▶ **Dataset extract**:
## BEGIN

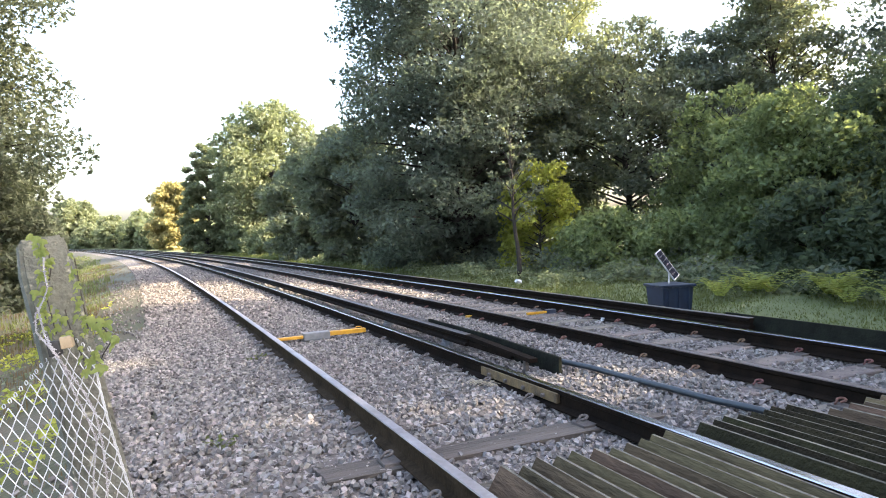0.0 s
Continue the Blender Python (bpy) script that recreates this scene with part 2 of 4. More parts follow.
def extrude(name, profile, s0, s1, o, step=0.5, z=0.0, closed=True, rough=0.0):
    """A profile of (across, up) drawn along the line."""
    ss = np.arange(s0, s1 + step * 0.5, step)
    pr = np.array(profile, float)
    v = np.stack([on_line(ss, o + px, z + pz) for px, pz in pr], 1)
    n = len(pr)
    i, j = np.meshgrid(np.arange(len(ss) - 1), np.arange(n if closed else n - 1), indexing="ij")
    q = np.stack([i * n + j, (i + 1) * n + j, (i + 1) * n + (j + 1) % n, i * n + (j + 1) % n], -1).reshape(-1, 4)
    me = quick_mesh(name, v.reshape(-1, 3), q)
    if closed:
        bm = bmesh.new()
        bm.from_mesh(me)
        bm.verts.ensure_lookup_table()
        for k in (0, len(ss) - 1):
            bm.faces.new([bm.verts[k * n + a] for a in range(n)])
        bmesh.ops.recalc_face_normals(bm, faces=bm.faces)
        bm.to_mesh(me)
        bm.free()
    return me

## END

▶ **Stated task**: Repeat the material above in full and exactly, apart from the pictures.

▶ **Finished task**:
0.0 s
Continue the Blender Python (bpy) script that recreates this scene with part 2 of 4. More parts follow.
def extrude(name, profile, s0, s1, o, step=0.5, z=0.0, closed=True, rough=0.0):
    """A profile of (across, up) drawn along the line."""
    ss = np.arange(s0, s1 + step * 0.5, step)
    pr = np.array(profile, float)
    v = np.stack([on_line(ss, o + px, z + pz) for px, pz in pr], 1)
    n = len(pr)
    i, j = np.meshgrid(np.arange(len(ss) - 1), np.arange(n if closed else n - 1), indexing="ij")
    q = np.stack([i * n + j, (i + 1) * n + j, (i + 1) * n + (j + 1) % n, i * n + (j + 1) % n], -1).reshape(-1, 4)
    me = quick_mesh(name, v.reshape(-1, 3), q)
    if closed:
        bm = bmesh.new()
        bm.from_mesh(me)
        bm.verts.ensure_lookup_table()
        for k in (0, len(ss) - 1):
            bm.faces.new([bm.verts[k * n + a] for a in range(n)])
        bmesh.ops.recalc_face_normals(bm, faces=bm.faces)
        bm.to_mesh(me)
        bm.free()
    return me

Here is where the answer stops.